++++ SUPPLIED DATA

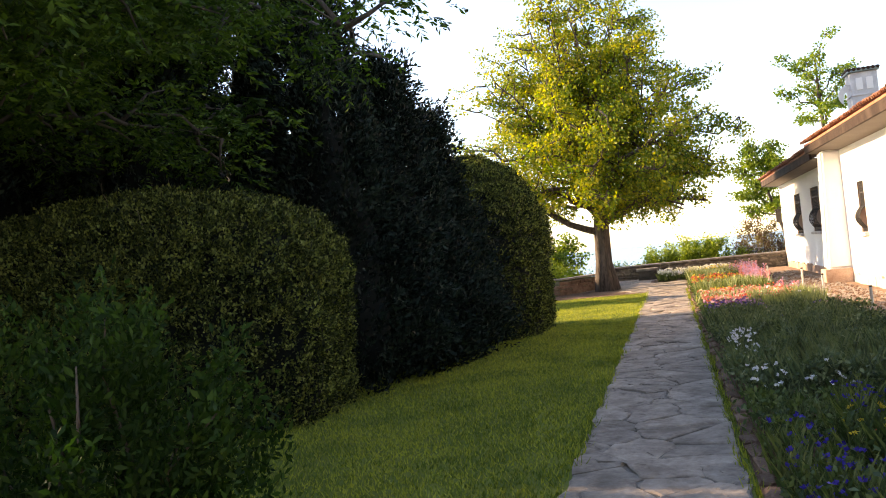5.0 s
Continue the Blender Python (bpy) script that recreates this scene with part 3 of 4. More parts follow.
def paving(name, x0, x1, y0, y1, size, shear, label, z=0.02, skip=lambda x, y: False):
    pv = tagged(new(name), label, "path", kind="structure")
    seeds = []
    ny, nx = max(int((y1 - y0) / (size * 0.8)), 1), max(int((x1 - x0) / (size * 1.2)), 1)
    for j in range(ny):
        for i in range(nx):
            seeds.append((x0 + (i + 0.5 + (j % 2) * 0.35 - 0.17 + rng.uniform(-0.48, 0.48)) * (x1 - x0) / nx, y0 + (j + 0.5 + rng.uniform(-0.46, 0.46)) * (y1 - y0) / ny))
    S = np.array(seeds)
    for k, (sx, sy) in enumerate(seeds):
        if skip(sx + shear(sy), sy): continue
        poly = [(x0, y0), (x1, y0), (x1, y1), (x0, y1)]
        near = np.argsort((S[:, 0] - sx) ** 2 + (S[:, 1] - sy) ** 2)[1:14]
        for q in near:
            nx_, ny_ = S[q, 0] - sx, S[q, 1] - sy
            L = math.hypot(nx_, ny_)
            g = 0.006
            poly = clip(poly, (sx + S[q, 0]) / 2 - nx_ / L * g, (sy + S[q, 1]) / 2 - ny_ / L * g, nx_ / L, ny_ / L)
            if len(poly) < 3: break
        if len(poly) < 3: continue
        pts = []
        for i in range(len(poly)):
            a, b = poly[i], poly[(i + 1) % len(poly)]
            for t in (0.0, 0.33, 0.67):
                jx, jy = rng.uniform(-0.022, 0.022, 2)
                pts.append((a[0] + (b[0] - a[0]) * t + jx - sx, a[1] + (b[1] - a[1]) * t + jy - sy))
        m = len(pts)
        hz = z + rng.uniform(-0.006, 0.008)
        tx, ty = rng.uniform(-0.02, 0.02, 2)
        V = [(x, y, -0.03) for x, y in pts] + [(x, y, hz - 0.008 + x * tx + y * ty) for x, y in pts] + [(x * 0.93, y * 0.93, hz + x * tx + y * ty + rng.uniform(-0.003, 0.003)) for x, y in pts] + [(x * 0.5, y * 0.5, hz + x * tx + y * ty + rng.uniform(-0.006, 0.008)) for x, y in pts]
        F = [(i, (i + 1) % m, m + (i + 1) % m, m + i) for i in range(m)] + [(m + i, m + (i + 1) % m, 2 * m + (i + 1) % m, 2 * m + i) for i in range(m)] + [(2 * m + i, 2 * m + (i + 1) % m, 3 * m + (i + 1) % m, 3 * m + i) for i in range(m)] + [tuple(3 * m + i for i in range(m))]
        ob = mesh_ob("flagstone", V, F, M_flag, pv)
        ob.location = (sx + shear(sy), sy, 0)
    return pv

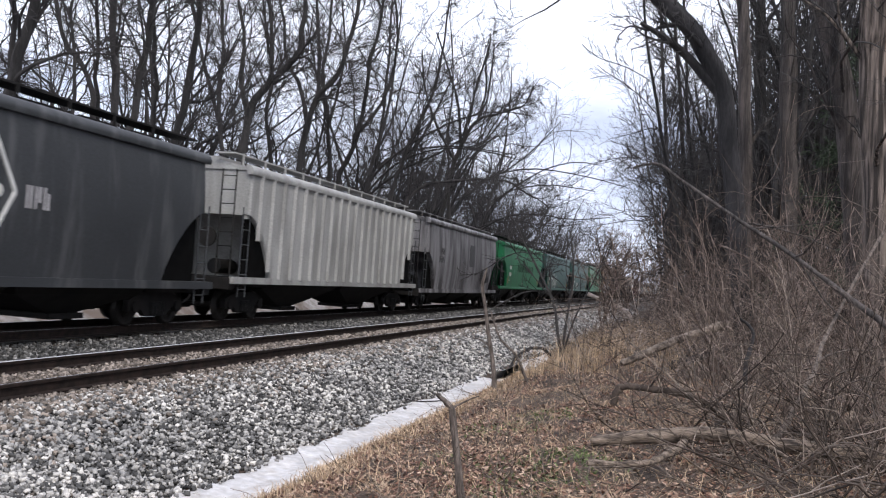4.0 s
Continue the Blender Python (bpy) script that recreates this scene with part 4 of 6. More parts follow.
# ---- covered hoppers
def hopper(s0, s1, mat, label, top=4.15, sill=1.05, roof=4.5, style="round", bays=3, trim=None, end_mat=None, walk_mat="black_steel", bay_mat="black_steel", platform=False, chord=None, lead=0.0):
    car, hl = car_at("covered_hopper", s0, s1, label)
    trim = trim or mat
    slope, knee = (0.75, sill + 1.5) if platform else (1.55, sill + 1.75)
    e = 0.55 if platform else 0.75      # how far the body stands back from the ends

    def side_x(z):
        if style in ("round", "panel"):
            t = (z - sill) / (top - sill)
            return 1.50 + 0.10 * math.sin(max(0, min(1, t)) * math.pi)
        return 1.52
    zs = [sill + (knee - sill) * math.sin(k * math.pi / 16) for k in range(9)] + [knee + (top - knee) * k / 4 for k in range(1, 5)]
    levels = []
    for z in zs:
        hlz = hl - e - (slope * max(0, 1 - ((z - sill) / (knee - sill)) ** 1.5) ** 0.67 if z < knee else 0)
        levels.append((z, side_x(z), hlz))
    body = part("body", stack(levels, 0.05), mat, car, angle=25)
    # roof and its edge chord
    bm = loft(bm_new(), [[(-1.5, y, top), (1.5, y, top), (1.5, y, top + 0.07), (0.95, y, roof - 0.12), (0.5, y, roof - 0.03), (-0.5, y, roof - 0.03), (-0.95, y, roof - 0.12), (-1.5, y, top + 0.07)] for y in (-hl + e - 0.05, hl - e + 0.05)])
    part("roof", bm, mat, car)
    for s in (1, -1):
        edge = [(s * 1.42, top - 0.12), (s * 1.58, top - 0.12), (s * 1.60, top - 0.04), (s * 1.57, top + 0.06), (s * 1.48, top + 0.14), (s * 1.36, top + 0.16)]
        part("top_chord", prism_y(bm_new(), edge, -hl + e - 0.12, hl - e + 0.12), chord or trim, car, angle=50)
        part("side_sill", box(bm_new(), s * 1.5 - 0.1, s * 1.5 + 0.06, -hl + 0.05, hl - 0.05, sill - 0.14, sill + (0.2 if platform else 0.04)), trim, car)
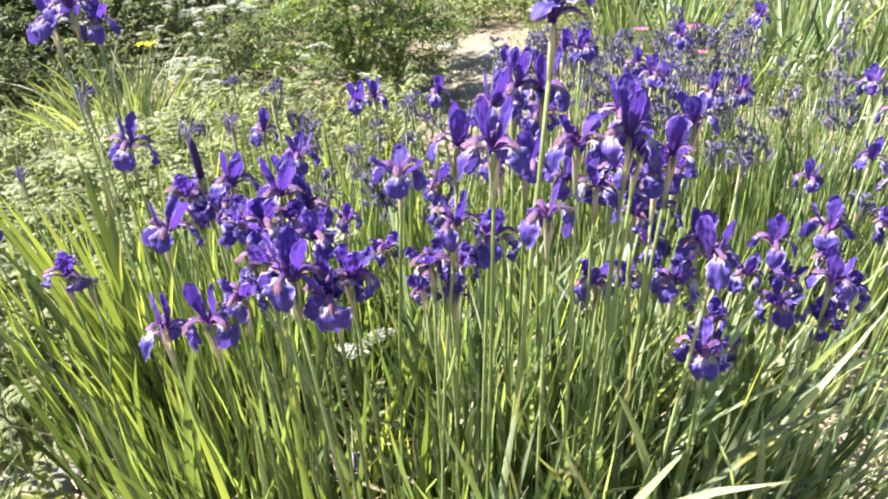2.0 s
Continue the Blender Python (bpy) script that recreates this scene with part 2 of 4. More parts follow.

++++++++

### EXERCISE BRIEF
How many lines of the listing above include the word "that"? State the number and nothing else.

### EXERCISE OUTPUT
3